Ahhhh, the 1980s. Who among us who lived through them could ever imagine the fond nostalgia we as a culture would one day have for big hair, vapid pop and rock music, the combination of lace and denim, and the pretense that everything is just peachy?
But here we are, all of us longing for more light-hearted days, and “The Wedding Singer” at The Barn puts us there in practically every way.
Based on the 1998 romantic comedy written by Tim Herlihy, starring Adam Sandler in the titular role, the plot very closely follows that of the film. An aspiring rock star comes to believe he’s a total loser after being left at the altar by a two-bit hussy, and he falls for a waitress who works the same venue where he’s the wedding singer but is engaged to a flashy Wall Street coke-and-hooker-loving actual loser. Their journey takes them from work to friendship to Vegas, peppered with some pretty hilarious musical numbers, particularly from peripheral characters, all of which is woven together as a heart-warming love story.

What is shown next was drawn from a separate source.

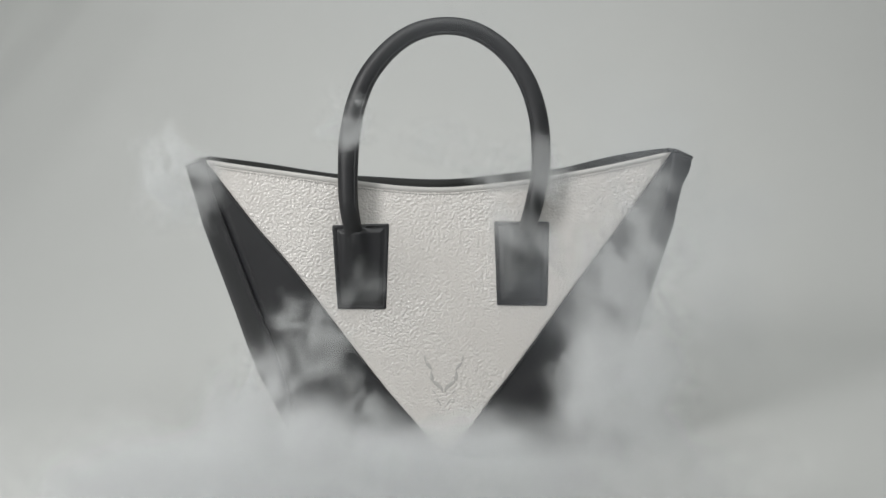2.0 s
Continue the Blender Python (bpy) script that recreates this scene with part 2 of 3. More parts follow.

So, it’s your basic flimsy Rom-Com adaptation for the stage, but made entirely delightful by the phenomenal talent at The Barn.
With excellent direction from Brendan Ragotzy and musical direction from Chris Gray, the colorful sights, sounds, and attitudes of the Reagan era come to life in a most entertaining way.
This is no jukebox musical, though the songs by Matthew Sklar with lyrics by Chad Beguelin are deliberately reminiscent of recognizable ‘80s songs with riffs that sound straight from Pat Benatar among others, with fun choreography from Melissa Cotton Hunter that evokes “Thriller” “Flashdance” and “Material Girl” with a smattering of iconic ‘80s moves like The Sprinkler and The Worm.
The cast beautifully brings all of this to life, though the characters as written aren’t nearly as quirky as they could be, so it’s each performer who must make them interesting if not lovable. Eric Morris’s Robbie Hart, aka the wedding singer, gives a terrifically athletic, slapstick performance, and is strongest in his most angsty, frustrated moments such as in the number “Somebody Kill Me.” He sounds especially wonderful in duets with Melissa Cotton Hunter, including the lovely “If I Told You,” whose Julia is vibrant, emotionally authentic, and gives us the biggest, most rock and roll voice on stage.
But it’s the peripheral characters who seem most alive and get to have the most fun, making this show a truly wonderful ensemble piece. Nathan Hoty is a stitch as gender fluid George; Zoe Constantinides is boldly delightful as sexy Holly; Jason Kimmel is phenomenal as slick and smarmy Glen Guglia; Lexi Pinnata’s skanky Linda and her over-the-top strip tease and Roz McHenry’s sweet and sexually-charged Grandma Rosie offer major highlights of the show.
And yet of all these fantastically fun moments and performances, “Single,” the scorned-dudes anthem that takes place in a dive bar, is worth the cost of admission alone. John Jay Espino’s mildly offensive bartender is one of half a dozen different fabulous characters he creates; Charlie King’s deadpan one liners are a scream; and Patrick Hunter’s Sammy, with his Flock of Seagulls hair, meticulous New Jersey accent, and creative physical comedy brings the most delightful, inspired character of all.
Aside from the period itself, of course, which largely is established by the technical team. The set, designed by Steven Lee Burright and Sam Rudy, is functional, black with primary colors that look as if they might pop neon in a roller rink lit by black light; and hysterical set pieces including a dumpster, a dance cage, and a vibrating bed provide wonderful sight gags as well as metaphors central to the quickly moving narrative. Michael McShane’s lighting design, full of layered, rotating patterns and bold colors, complements the overall design concept. And Melanie Wehrmacher’s marvelous costumes, part shiny wedding gowns and tuxes, part acid wash, concert t-shirts, bustiers and off-the shoulder ripped leather and lace, are perfectly evocative of the time and place’s style.
It’s not the ‘80s, though, or even our nostalgia for what it may represent on the surface, that make this show worthwhile. It’s what the marvelous cast and crew do with the material that makes us glad we RSVPd to the sexy and silly comedy hosted by Robbie Hart who turns out to be anything but a loser.